Kulinarny raport z Tajlandii. Ostrygi i rybie żołądki.

Byłem na tournee po Zachodniej Tajlandii. Pierwsza noc zastała mnie w Nakhon Pathom.


Nocny bazar żywnościowy jest w samym centrum miasteczka, na dużym placu sąsiadującym z najstarszą świątynią w Tajlandii.

Wybór jedzenia był ogromny. Jak to bywa zawsze w Tajlandii, każde miasteczko ma "festiwal kulinarny" przez 365 dni w roku. Milion Tajów gotuje i sprzedaje swoje potrawy wieczorem w całym kraju. Kolejne 30 milionów stołuje się przy tajskich "gar kuchniach".

Orgia smaków i zapachów jest nie do opisania. Niech żyje wolność ekonomiczna i kulinarna bez kagańca typu sanepid !!!

Na pierwsze danie zjadłem bardzo gestą zupę zwaną Ka Po Pra.
Jest to danie tajskich Chińczyków popularne również w China Townw Bangkoku. Składa się z żołądków ryb morskich, kurzej krwi w formie galaretki, bambusa i przepiórczych jaj.
Cena w Nakhon Pathom 40 baht ( 4 złote ).
Na drugie danie był Hoy Tod.
Osrygi smażone z mąką tapioca i jajkiem. Wielu Tajów jada również ostrygi ze znanym szeroko pad thai. Cena 50 baht ( 5 złotych ).
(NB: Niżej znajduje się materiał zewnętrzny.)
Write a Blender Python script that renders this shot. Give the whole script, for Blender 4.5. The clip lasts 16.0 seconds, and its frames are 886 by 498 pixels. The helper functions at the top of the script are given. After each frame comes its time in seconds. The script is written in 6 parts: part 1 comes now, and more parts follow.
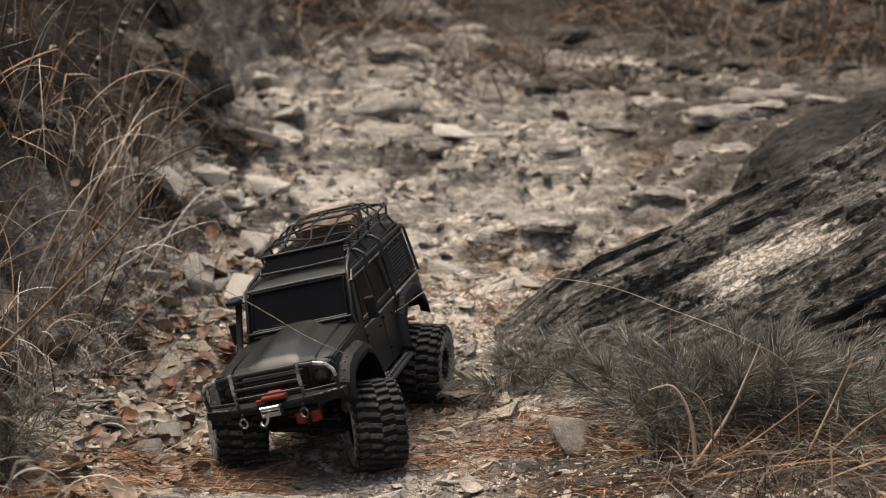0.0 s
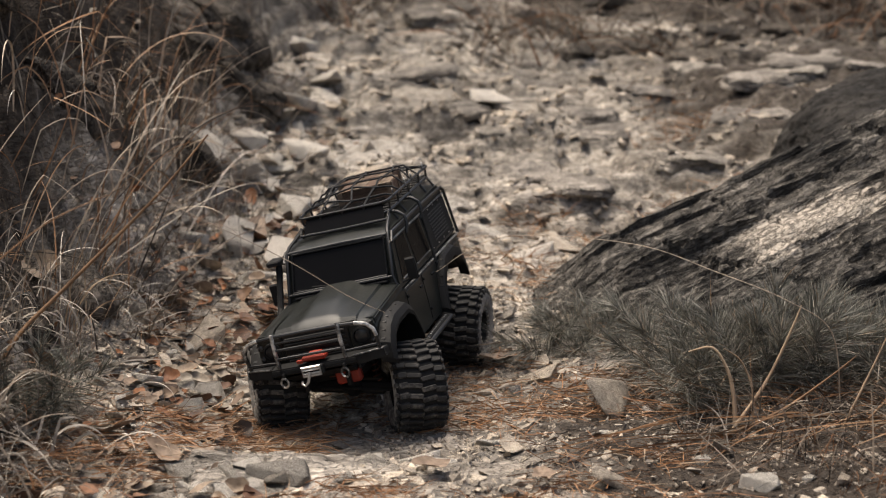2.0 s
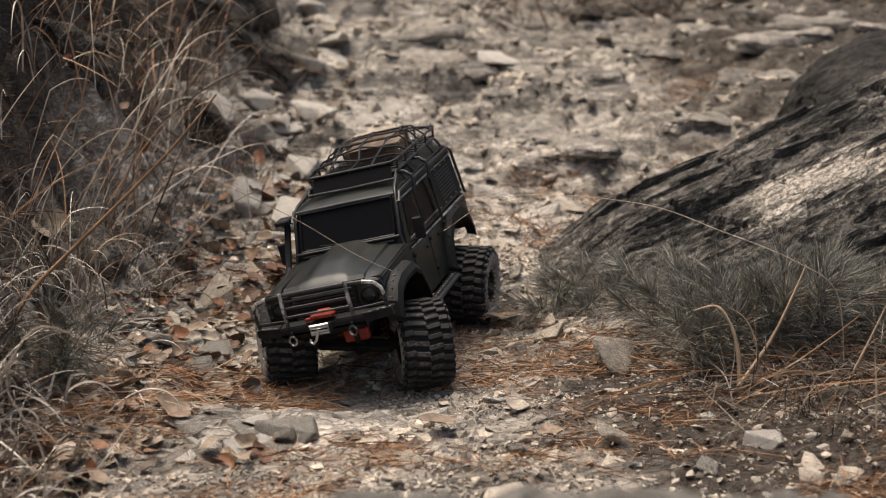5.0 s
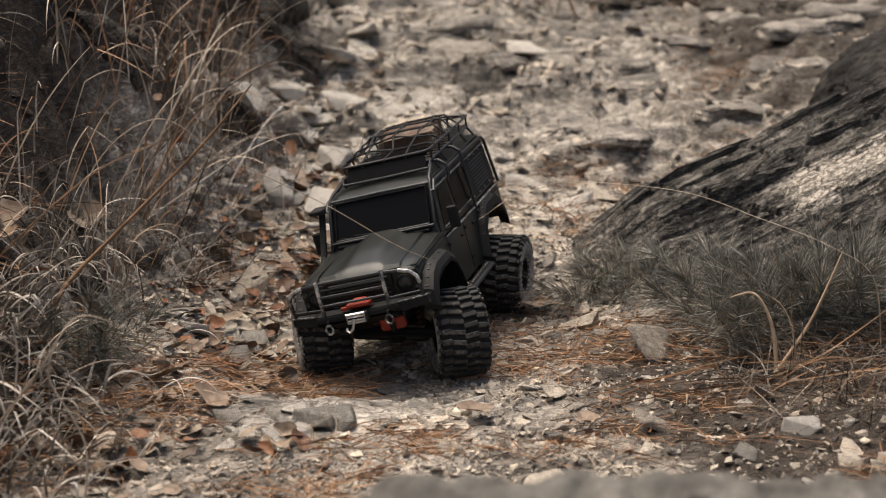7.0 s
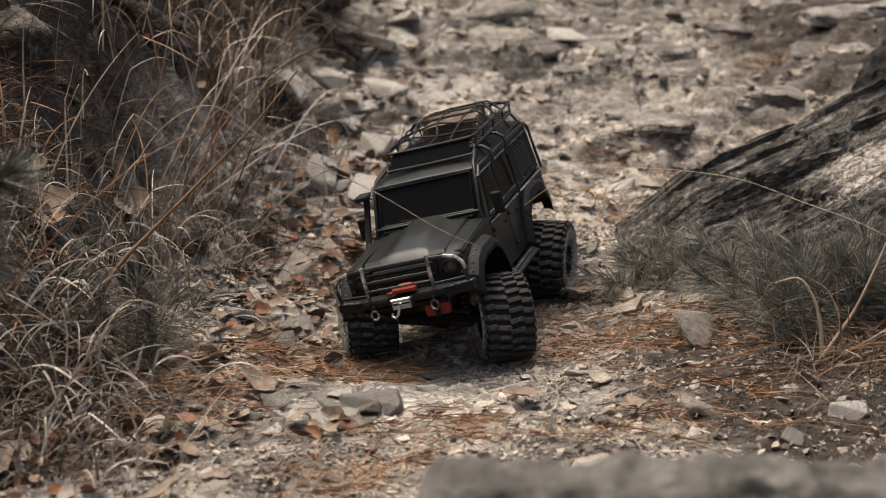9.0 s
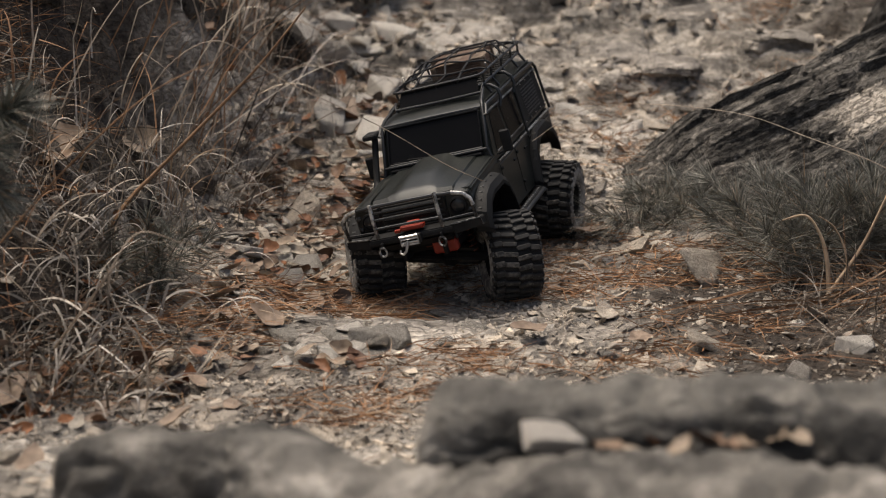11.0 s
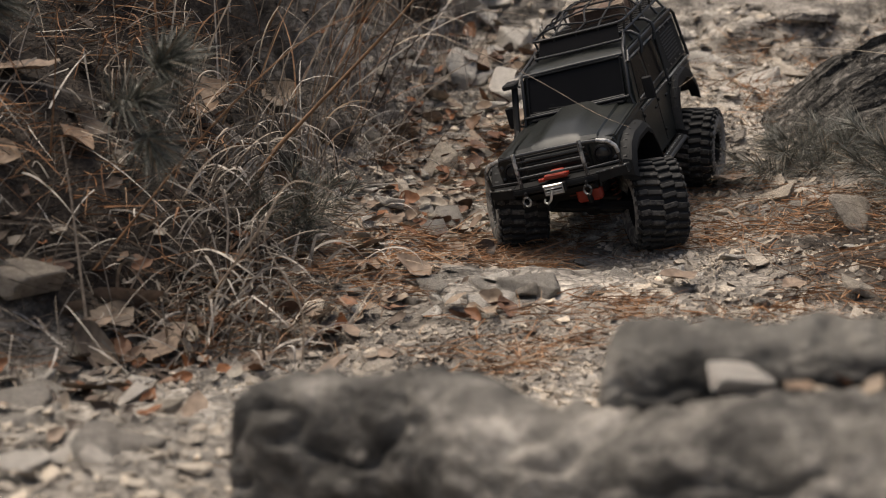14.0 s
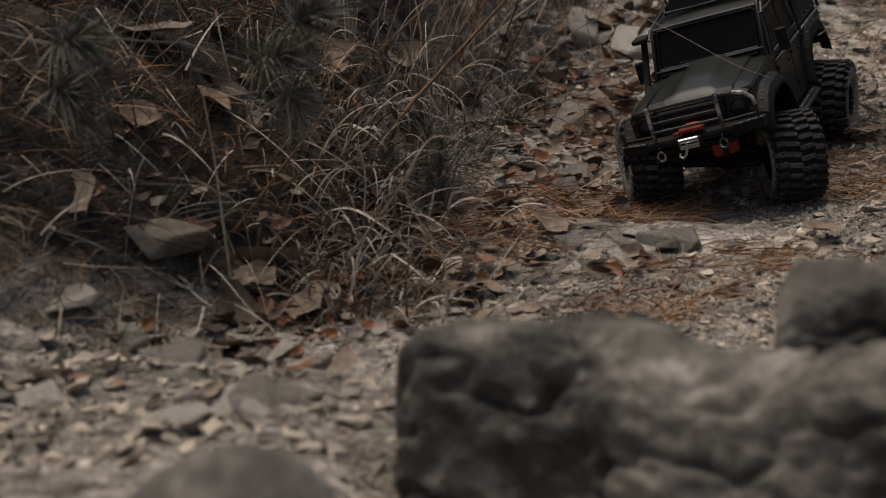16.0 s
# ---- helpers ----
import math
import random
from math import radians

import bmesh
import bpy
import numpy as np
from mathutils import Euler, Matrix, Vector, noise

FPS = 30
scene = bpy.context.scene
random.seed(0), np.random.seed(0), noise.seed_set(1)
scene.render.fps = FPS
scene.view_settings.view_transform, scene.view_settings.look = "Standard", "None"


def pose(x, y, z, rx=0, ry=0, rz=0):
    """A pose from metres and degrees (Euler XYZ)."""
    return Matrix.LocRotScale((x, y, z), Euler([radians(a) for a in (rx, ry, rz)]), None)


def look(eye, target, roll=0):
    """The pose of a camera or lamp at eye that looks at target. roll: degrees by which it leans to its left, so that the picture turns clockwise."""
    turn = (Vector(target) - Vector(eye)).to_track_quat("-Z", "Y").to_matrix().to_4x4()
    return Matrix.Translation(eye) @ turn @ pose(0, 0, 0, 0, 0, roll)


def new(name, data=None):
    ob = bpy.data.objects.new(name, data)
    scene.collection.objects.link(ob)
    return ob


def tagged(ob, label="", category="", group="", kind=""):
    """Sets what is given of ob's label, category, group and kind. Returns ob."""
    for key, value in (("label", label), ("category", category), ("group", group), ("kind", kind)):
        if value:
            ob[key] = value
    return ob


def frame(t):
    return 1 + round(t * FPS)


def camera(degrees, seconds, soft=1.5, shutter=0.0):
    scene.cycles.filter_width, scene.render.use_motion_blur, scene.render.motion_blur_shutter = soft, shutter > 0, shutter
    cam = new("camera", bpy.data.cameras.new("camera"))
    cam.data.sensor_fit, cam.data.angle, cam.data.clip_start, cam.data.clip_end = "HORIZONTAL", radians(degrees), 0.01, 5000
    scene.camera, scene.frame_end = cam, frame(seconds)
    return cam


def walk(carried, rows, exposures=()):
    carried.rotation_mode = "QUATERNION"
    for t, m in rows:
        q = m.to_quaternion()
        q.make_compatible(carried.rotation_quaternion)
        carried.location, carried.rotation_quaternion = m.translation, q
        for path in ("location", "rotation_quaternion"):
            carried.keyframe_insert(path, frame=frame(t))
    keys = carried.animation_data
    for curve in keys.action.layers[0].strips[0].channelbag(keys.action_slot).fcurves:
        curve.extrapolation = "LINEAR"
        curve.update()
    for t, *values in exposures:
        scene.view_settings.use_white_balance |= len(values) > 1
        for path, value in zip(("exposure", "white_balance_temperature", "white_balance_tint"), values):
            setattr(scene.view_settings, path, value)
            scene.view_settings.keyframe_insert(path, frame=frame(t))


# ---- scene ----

Na deser kwaśne mango oraz cukierki z mąki arachidowej obtoczone sezamem.
*****

Znam osobiście kilka osób w Tajlandii, które sprzedają dania po 4 złote. Jeżdżą wozami za milion baht ( 100,000 złotych ) i kształcą swoje dzieci w Autralii. No, ale Azja to inny świat.